On nous accuse trop souvent d’apporter dans nos relations avec nos amis une humeur exclusive et jalouse, dont les exigences peuvent devenir pour eux incommodes. Ce reproche est bien injuste. Nous ne demandons pas à la Russie de sacrifier ses intérêts aux nôtres, mais seulement de les concilier avec eux sur les points où ils sont naturellement d’accord. Que la Russie fasse d’ailleurs un traité de commerce avec l’Allemagne, nous en sommes enchantés pour elle si ce traité lui est favorable. Qu’elle en fasse un autre avec l’Autriche-Hongrie, nous éprouverons le même sentiment. Que le prince héritier épouse une jeune et charmante princesse, nous lui souhaiterons tout le bonheur dont il est digne et nous bannirons de nos esprits toute autre préoccupation. Il faudrait, au surplus, avoir oublié l’histoire pour accorder aux mariages princiers une importance politique dont les événemens ultérieurs se jouent le plus souvent avec une impitoyable ironie. Les exemples en sont si nombreux qu’ils se présentent à tous les esprits : nous nous garderons d’en citer aucun. Si les mariages de ce genre devaient assurer la paix, il y a plusieurs siècles qu’on n’aurait pas vu de guerre en Europe, et ce n’est assurément pas la France qui aurait eu à le regretter le plus.

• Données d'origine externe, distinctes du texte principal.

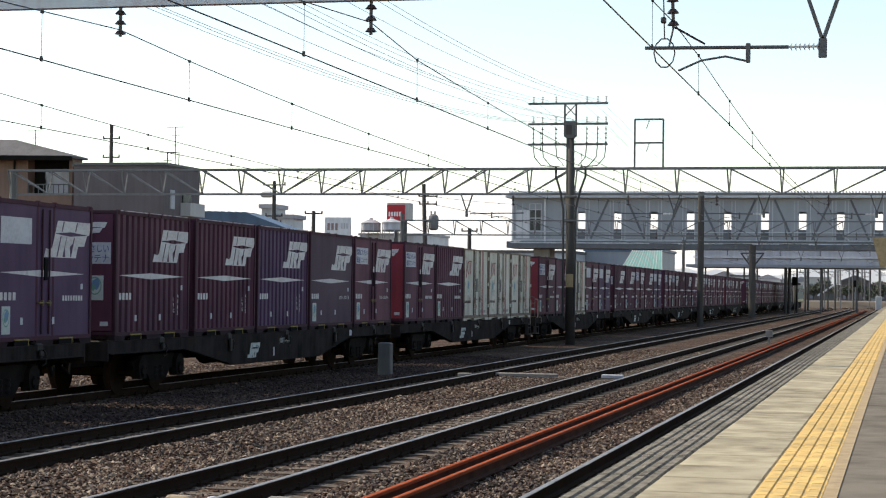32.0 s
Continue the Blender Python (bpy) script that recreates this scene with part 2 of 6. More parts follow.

En Égypte, le ministère Riaz-Pacha a donné sa démission : il a été remplacé par un ministère Nubar-Pacha. Ce double mouvement n’a étonné personne. On savait, depuis quelque temps déjà, que le ministère Riaz était profondément ébranlé et condamné à une chute prochaine. Quant à Nubar, après une longue absence du pouvoir, son tour semblait venu d’y rentrer. Il attendait l’événement sans impatience apparente, et n’a pas manqué d’en profiter. Les télégrammes arrivés du Caire disent que son ministère est mal accueilli par la presse indigène. Cela non plus n’a rien de surprenant. Nubar, qui est Arménien et non pas Égyptien, n’a jamais été ce qui s’appelle populaire. De plus, si on le sait habile, on n’a pas grande confiance dans l’énergie de son caractère : il vit au jour le jour, sans principes arrêtés, se pliant aux circonstances. Il avait besoin, pour remonter au pouvoir, de l’adhésion de lord Cromer, peut-être même de son concours, et il n’a rien négligé pour se les assurer. Plein d’esprit d’ailleurs, et certainement un des hommes politiques les plus vraiment distingués que l’Orient ait produits, il est fertile en ressources, se décourage difficilement et use, sans parti pris, de vingt moyens différens pour atteindre son but. En Europe, son retour aux affaires a produit une meilleure impression qu’en Égypte même : on l’attend toutefois à l’œuvre avant de se prononcer définitivement.